La rédaction de cette charte a été confiée à Julien Neutres, Chargé de mission auprès de la présidente du CNC (Centre national du cinéma et de l’image animée), et sera élaborée en concertation avec les acteurs de la publicité. Elle sera finalisée dès le mois de février. Comme le précise Fleur Pellerin, cette stratégie est "une démarche volontaire d’éviction des sites ne respectant pas le droit d’auteur et les droits voisins". Comme le précise le ministère, une liste de sites à bannir sera constituée.

Par contre, des organisations d’internautes, comme la Quadrature du Net, s’élèvent contre ce plan. Pour l’association, qui précise qu'elle ne soutient pas le téléchargement illégal, "ces dispositions rappellent très fortement les principes de fonctionnement de la loi SOPA aux États-Unis ou de l'accord ACTA. Il s'agit à nouveau d'impliquer des intermédiaires dans la mise en œuvre du droit d'auteur, cette fois par une coopération volontaire et non plus par la contrainte de la loi et du juge". Ce sera donc une autorité administrative de gérer le dossier. Il est parfaitement clair que cette autorité sera… la Hadopi qui reste la bête noire des internautes.

Ce lien avec les dispositifs américains n’est pas une première. En 2013, la QdN accusait déjà le rapport Lescure de "reprendre à son compte les positions de l'industrie du divertissement qui entachaient déjà l'accord ACTA ou les projets de loi PIPA/SOPA aux États-Unis".
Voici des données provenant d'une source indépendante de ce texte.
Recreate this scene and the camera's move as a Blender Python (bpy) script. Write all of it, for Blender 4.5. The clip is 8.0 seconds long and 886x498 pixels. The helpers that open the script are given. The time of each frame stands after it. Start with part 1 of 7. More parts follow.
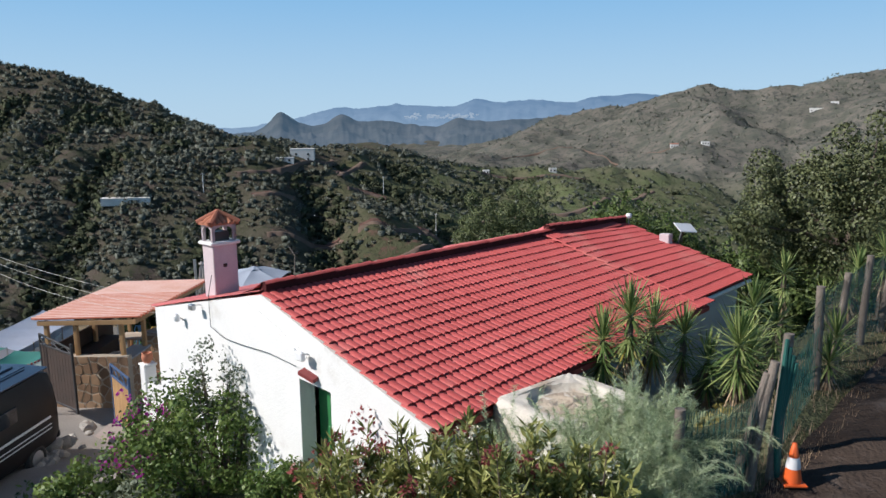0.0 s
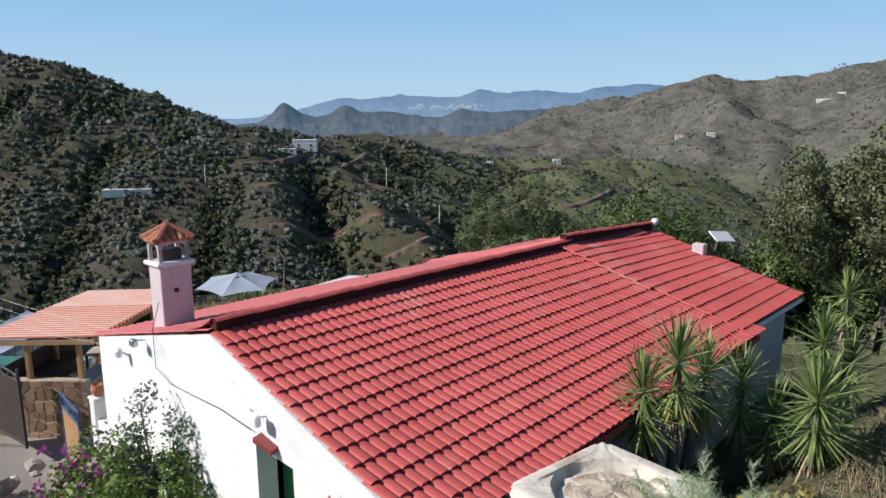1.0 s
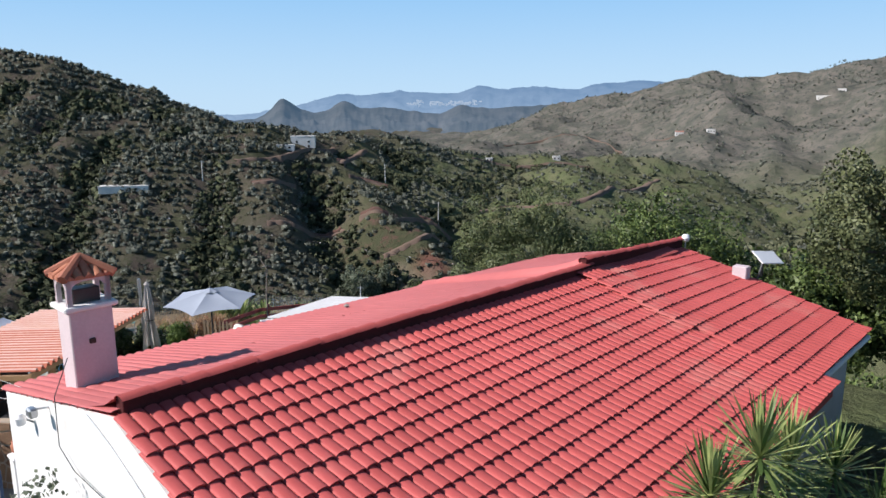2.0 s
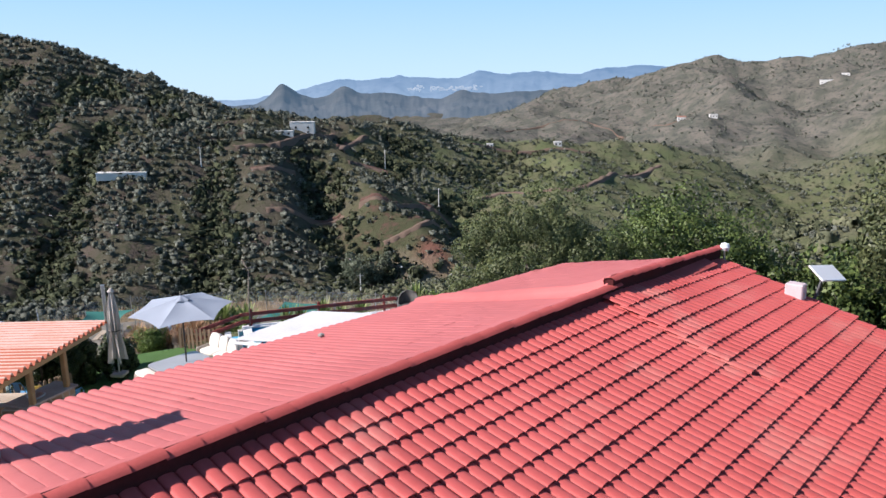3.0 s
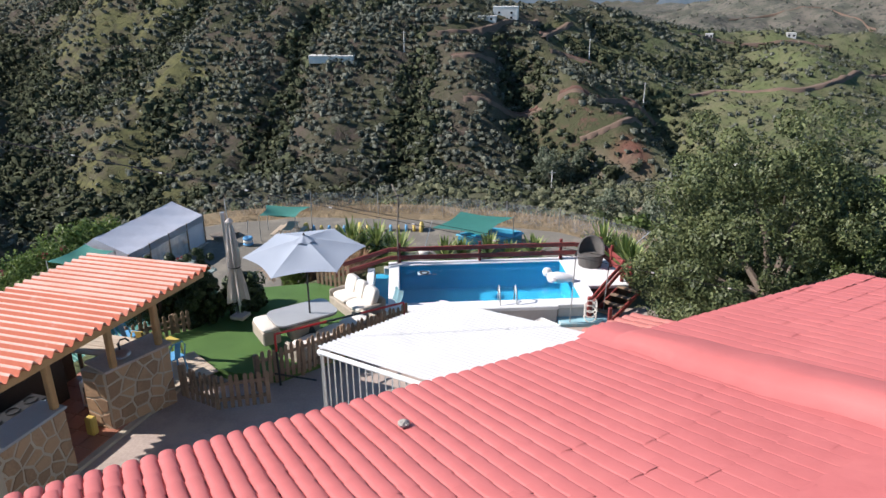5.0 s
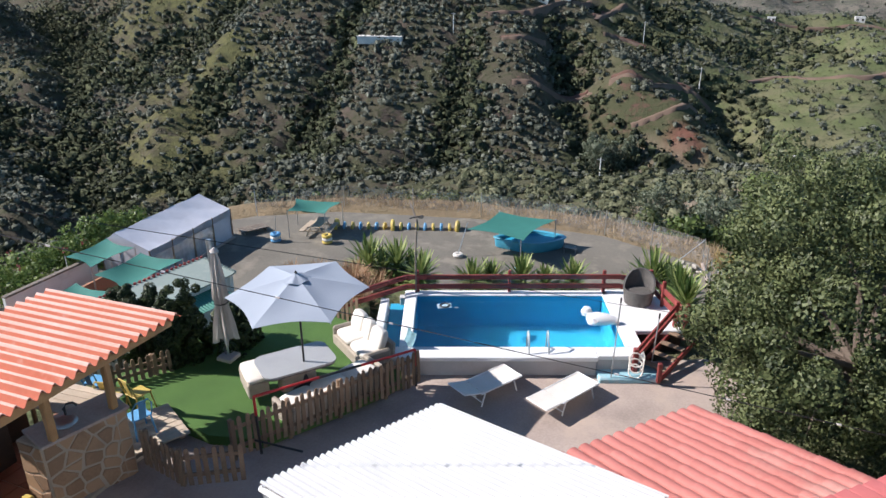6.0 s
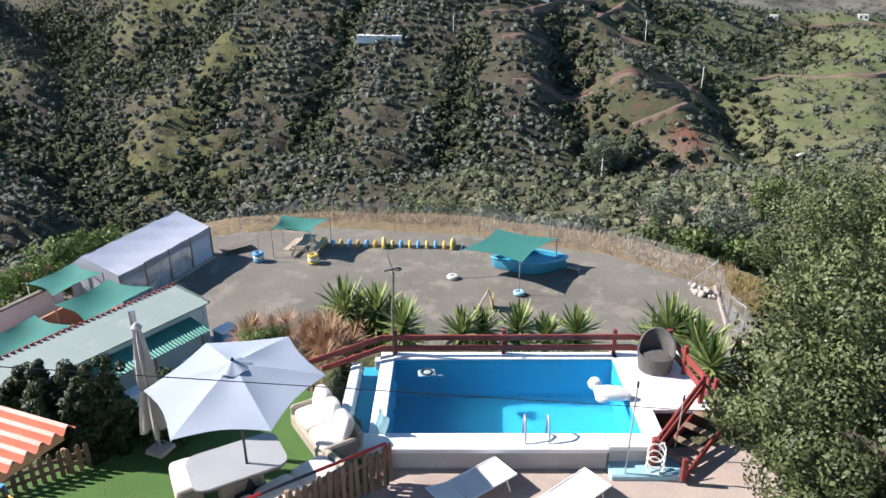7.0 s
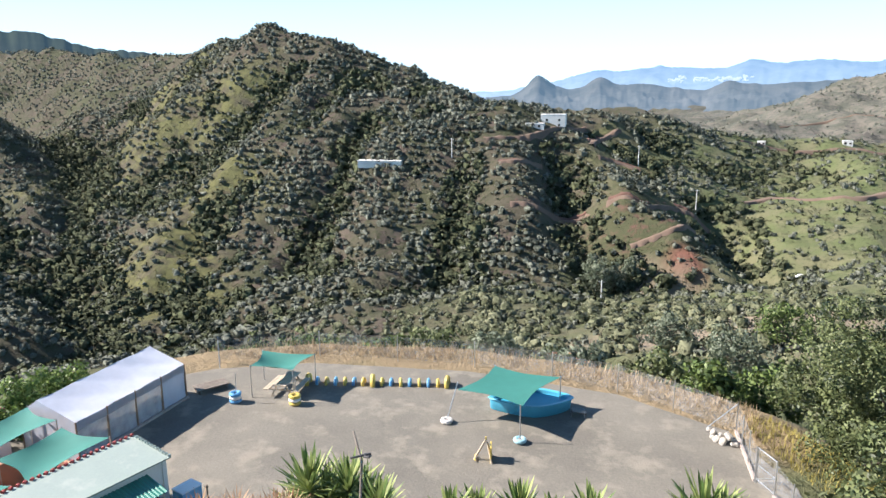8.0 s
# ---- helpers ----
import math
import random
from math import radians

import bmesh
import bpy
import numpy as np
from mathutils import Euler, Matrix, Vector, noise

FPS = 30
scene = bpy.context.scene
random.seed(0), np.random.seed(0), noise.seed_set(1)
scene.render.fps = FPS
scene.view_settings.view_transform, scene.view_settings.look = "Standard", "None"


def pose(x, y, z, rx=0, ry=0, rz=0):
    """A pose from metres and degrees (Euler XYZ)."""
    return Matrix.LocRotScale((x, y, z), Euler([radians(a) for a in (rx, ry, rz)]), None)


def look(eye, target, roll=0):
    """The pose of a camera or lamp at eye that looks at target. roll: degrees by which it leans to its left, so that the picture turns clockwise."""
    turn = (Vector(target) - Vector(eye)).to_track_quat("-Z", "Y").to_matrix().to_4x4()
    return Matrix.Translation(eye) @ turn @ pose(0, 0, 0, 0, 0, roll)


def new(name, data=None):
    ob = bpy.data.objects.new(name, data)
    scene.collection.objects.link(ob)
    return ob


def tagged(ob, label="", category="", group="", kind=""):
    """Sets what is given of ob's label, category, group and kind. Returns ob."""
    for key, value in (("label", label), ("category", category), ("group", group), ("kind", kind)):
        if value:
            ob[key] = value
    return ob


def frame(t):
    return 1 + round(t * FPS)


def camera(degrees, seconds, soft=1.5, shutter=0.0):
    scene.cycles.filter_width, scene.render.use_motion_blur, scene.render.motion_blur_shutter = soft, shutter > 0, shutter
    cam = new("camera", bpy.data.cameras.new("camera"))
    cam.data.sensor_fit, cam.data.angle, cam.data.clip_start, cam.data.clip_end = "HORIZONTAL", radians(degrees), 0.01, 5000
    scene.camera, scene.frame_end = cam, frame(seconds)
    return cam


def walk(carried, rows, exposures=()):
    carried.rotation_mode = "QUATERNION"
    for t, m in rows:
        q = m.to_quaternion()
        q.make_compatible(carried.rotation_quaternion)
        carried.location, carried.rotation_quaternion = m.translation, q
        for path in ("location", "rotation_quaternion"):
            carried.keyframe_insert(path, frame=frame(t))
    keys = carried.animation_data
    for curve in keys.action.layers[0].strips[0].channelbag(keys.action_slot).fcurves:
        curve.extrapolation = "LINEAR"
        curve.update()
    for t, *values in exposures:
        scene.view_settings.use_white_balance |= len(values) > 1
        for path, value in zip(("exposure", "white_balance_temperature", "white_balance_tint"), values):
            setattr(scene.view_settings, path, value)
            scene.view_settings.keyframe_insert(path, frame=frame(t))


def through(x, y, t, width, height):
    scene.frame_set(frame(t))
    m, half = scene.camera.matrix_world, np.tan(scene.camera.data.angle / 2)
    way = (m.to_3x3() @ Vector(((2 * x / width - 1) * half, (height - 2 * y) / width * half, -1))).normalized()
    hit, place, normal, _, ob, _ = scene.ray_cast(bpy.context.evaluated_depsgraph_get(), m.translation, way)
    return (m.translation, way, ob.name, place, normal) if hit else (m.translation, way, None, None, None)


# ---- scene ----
cam = camera(64.5, 8.0)
PATH = [
    (0, (0.767, -1.067, 7.343), (0.693, 0.899, 6.986), -0.3),
    (0.5, (0.763, 0.264, 7.366), (0.68, 2.229, 7.007), -0.3),
    (1, (0.756, 1.563, 7.385), (0.672, 3.524, 7.003), -0.3),
    (1.5, (0.729, 2.947, 7.409), (0.646, 4.907, 7.017), -0.2),
    (1.7, (0.718, 3.49, 7.415), (0.637, 5.45, 7.023), -0.2),
    (3, (0.704, 6.757, 7.438), (0.621, 8.708, 7.006), -0.3),
    (3.5, (0.646, 8.067, 7.431), (0.563, 9.999, 6.921), -0.2),
    (4, (0.577, 9.404, 7.418), (0.356, 11.302, 6.829), -0.4),
    (4.5, (0.479, 10.968, 7.406), (0.015, 12.797, 6.742), -0.4),
    (5, (0.335, 12.465, 7.406), (-0.262, 14.233, 6.684), -0.4),
    (5.2, (0.247, 13.09, 7.42), (-0.445, 14.812, 6.674), -0.4),
    (6.3, (-0.353, 16.506, 7.659), (-1.064, 18.209, 6.888), -0.3),
    (6.5, (-0.517, 17.142, 7.692), (-1.229, 18.844, 6.92), -0.4),
    (7, (-0.945, 18.684, 7.715), (-1.657, 20.386, 6.942), -0.4),
    (7.5, (-1.36, 20.202, 7.695), (-2.088, 21.943, 7.031), -0.4),
    (8, (-1.76, 21.523, 7.653), (-2.508, 23.322, 7.202), -0.4),
]
EXPOSURES = [(0, 0.17, 6250, 14), (1.5, 0.27, 6280, 15), (3, 0.6, 6350, 19), (4.5, 0.64, 6400, 17), (5.2, 0.62, 6380, 16), (6.5, 0.7, 6300, 16), (7, 1.0, 6350, 16), (8, 1.38, 6550, 15)]
walk(cam, [(t, look(e, g, r)) for t, e, g, r in PATH], EXPOSURES)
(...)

Les dérives inquiètent les internautes

La QdN s’inquiète des dérives de cette mesure. Pour elle, la catégorie de "sites massivement contrefaisant" reste floue. "Une fois que les régies publicitaires seront impliquées, rien n'empêchera d'élargir ces mesures aux intermédiaires de paiement, aux moteurs de recherche, aux hébergeurs, aux registraires de noms de domaine, etc". Bref, pour la QdN, cette charte pourrait devenir un outil de censure.

Aux États-Unis, Sopa (Stop Online Piracy Act) et Acta ont créé une levée de boucliers qui a rassemblé des millions d’internautes, des personnalités du Net comme Vinton Cerf, des groupes comme les Anonymous, des associations comme Wikipedia et même les géants américains de l’Internet comme AOL, eBay, Facebook, Foursquare, Google ou encore Mozilla ou Twitter.

Pour faire tomber ces dispositifs, considérés ni plus ni moins comme une censure, un blackout a été décidé au cours duquel les sites Web ont été fermés pendant 12 heures.

La charte de Fleur Pellerin conduira-t-elle les acteurs de l’internet à faire de même ? Rien n’est moins sûr. D’autant que cette initiative, qui aurait dû provoquer de nombreux débat, est tombée par un malheureux hasard, en même temps que les attentats parisiens qui eux aussi pourraient conduire le gouvernement à s’inspirer du Patriot Act américain qui a conduit, comme chacun le sait, à une dérive qui a conduit à Prism, le programme de surveillance dénoncé par Edward Snowden.